Write out the listing exactly as it is given.

— BEGIN —

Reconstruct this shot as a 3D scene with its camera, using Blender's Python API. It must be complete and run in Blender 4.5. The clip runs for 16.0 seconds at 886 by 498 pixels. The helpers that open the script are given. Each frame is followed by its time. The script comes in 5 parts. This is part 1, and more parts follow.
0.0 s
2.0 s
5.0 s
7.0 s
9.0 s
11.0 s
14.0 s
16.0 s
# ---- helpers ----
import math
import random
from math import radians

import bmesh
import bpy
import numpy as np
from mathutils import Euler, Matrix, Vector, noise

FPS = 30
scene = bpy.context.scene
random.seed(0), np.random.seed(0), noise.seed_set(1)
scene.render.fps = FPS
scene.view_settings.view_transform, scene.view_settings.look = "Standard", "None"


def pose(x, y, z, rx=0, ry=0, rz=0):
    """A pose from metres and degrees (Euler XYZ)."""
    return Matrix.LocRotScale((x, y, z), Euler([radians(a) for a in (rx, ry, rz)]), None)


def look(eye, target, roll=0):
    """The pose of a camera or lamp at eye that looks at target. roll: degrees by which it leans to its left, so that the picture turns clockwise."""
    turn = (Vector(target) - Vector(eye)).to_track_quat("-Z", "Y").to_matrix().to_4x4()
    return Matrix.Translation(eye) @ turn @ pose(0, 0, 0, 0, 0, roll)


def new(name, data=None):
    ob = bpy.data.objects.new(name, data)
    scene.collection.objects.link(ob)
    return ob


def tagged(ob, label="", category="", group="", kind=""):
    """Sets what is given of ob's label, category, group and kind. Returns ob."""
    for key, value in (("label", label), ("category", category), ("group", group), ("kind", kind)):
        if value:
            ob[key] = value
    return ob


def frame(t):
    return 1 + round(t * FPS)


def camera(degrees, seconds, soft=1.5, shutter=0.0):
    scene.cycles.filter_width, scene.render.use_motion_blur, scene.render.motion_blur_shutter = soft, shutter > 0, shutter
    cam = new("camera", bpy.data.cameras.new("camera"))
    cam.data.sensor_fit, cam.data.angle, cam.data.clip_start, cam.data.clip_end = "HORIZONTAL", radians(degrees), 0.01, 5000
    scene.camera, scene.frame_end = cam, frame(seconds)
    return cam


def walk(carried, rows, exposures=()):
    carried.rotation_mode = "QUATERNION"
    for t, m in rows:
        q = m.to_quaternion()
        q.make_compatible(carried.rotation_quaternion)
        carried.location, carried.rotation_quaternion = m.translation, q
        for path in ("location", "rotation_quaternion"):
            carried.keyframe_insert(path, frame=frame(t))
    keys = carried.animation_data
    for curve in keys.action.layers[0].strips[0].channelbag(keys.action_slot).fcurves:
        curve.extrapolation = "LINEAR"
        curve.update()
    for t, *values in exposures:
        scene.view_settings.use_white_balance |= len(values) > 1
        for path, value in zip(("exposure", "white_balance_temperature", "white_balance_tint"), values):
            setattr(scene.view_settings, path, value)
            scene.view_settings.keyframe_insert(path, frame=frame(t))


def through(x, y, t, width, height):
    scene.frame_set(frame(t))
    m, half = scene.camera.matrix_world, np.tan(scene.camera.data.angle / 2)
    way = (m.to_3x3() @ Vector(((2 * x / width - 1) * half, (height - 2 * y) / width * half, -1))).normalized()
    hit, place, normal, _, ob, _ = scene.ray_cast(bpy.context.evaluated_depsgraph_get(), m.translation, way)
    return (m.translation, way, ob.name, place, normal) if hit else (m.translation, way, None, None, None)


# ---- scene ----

— END —

◆ **Exercise output**
Reconstruct this shot as a 3D scene with its camera, using Blender's Python API. It must be complete and run in Blender 4.5. The clip runs for 16.0 seconds at 886 by 498 pixels. The helpers that open the script are given. Each frame is followed by its time. The script comes in 5 parts. This is part 1, and more parts follow.
0.0 s
2.0 s
5.0 s
7.0 s
9.0 s
11.0 s
14.0 s
16.0 s
# ---- helpers ----
import math
import random
from math import radians

import bmesh
import bpy
import numpy as np
from mathutils import Euler, Matrix, Vector, noise

FPS = 30
scene = bpy.context.scene
random.seed(0), np.random.seed(0), noise.seed_set(1)
scene.render.fps = FPS
scene.view_settings.view_transform, scene.view_settings.look = "Standard", "None"


def pose(x, y, z, rx=0, ry=0, rz=0):
    """A pose from metres and degrees (Euler XYZ)."""
    return Matrix.LocRotScale((x, y, z), Euler([radians(a) for a in (rx, ry, rz)]), None)


def look(eye, target, roll=0):
    """The pose of a camera or lamp at eye that looks at target. roll: degrees by which it leans to its left, so that the picture turns clockwise."""
    turn = (Vector(target) - Vector(eye)).to_track_quat("-Z", "Y").to_matrix().to_4x4()
    return Matrix.Translation(eye) @ turn @ pose(0, 0, 0, 0, 0, roll)


def new(name, data=None):
    ob = bpy.data.objects.new(name, data)
    scene.collection.objects.link(ob)
    return ob


def tagged(ob, label="", category="", group="", kind=""):
    """Sets what is given of ob's label, category, group and kind. Returns ob."""
    for key, value in (("label", label), ("category", category), ("group", group), ("kind", kind)):
        if value:
            ob[key] = value
    return ob


def frame(t):
    return 1 + round(t * FPS)


def camera(degrees, seconds, soft=1.5, shutter=0.0):
    scene.cycles.filter_width, scene.render.use_motion_blur, scene.render.motion_blur_shutter = soft, shutter > 0, shutter
    cam = new("camera", bpy.data.cameras.new("camera"))
    cam.data.sensor_fit, cam.data.angle, cam.data.clip_start, cam.data.clip_end = "HORIZONTAL", radians(degrees), 0.01, 5000
    scene.camera, scene.frame_end = cam, frame(seconds)
    return cam


def walk(carried, rows, exposures=()):
    carried.rotation_mode = "QUATERNION"
    for t, m in rows:
        q = m.to_quaternion()
        q.make_compatible(carried.rotation_quaternion)
        carried.location, carried.rotation_quaternion = m.translation, q
        for path in ("location", "rotation_quaternion"):
            carried.keyframe_insert(path, frame=frame(t))
    keys = carried.animation_data
    for curve in keys.action.layers[0].strips[0].channelbag(keys.action_slot).fcurves:
        curve.extrapolation = "LINEAR"
        curve.update()
    for t, *values in exposures:
        scene.view_settings.use_white_balance |= len(values) > 1
        for path, value in zip(("exposure", "white_balance_temperature", "white_balance_tint"), values):
            setattr(scene.view_settings, path, value)
            scene.view_settings.keyframe_insert(path, frame=frame(t))


def through(x, y, t, width, height):
    scene.frame_set(frame(t))
    m, half = scene.camera.matrix_world, np.tan(scene.camera.data.angle / 2)
    way = (m.to_3x3() @ Vector(((2 * x / width - 1) * half, (height - 2 * y) / width * half, -1))).normalized()
    hit, place, normal, _, ob, _ = scene.ray_cast(bpy.context.evaluated_depsgraph_get(), m.translation, way)
    return (m.translation, way, ob.name, place, normal) if hit else (m.translation, way, None, None, None)


# ---- scene ----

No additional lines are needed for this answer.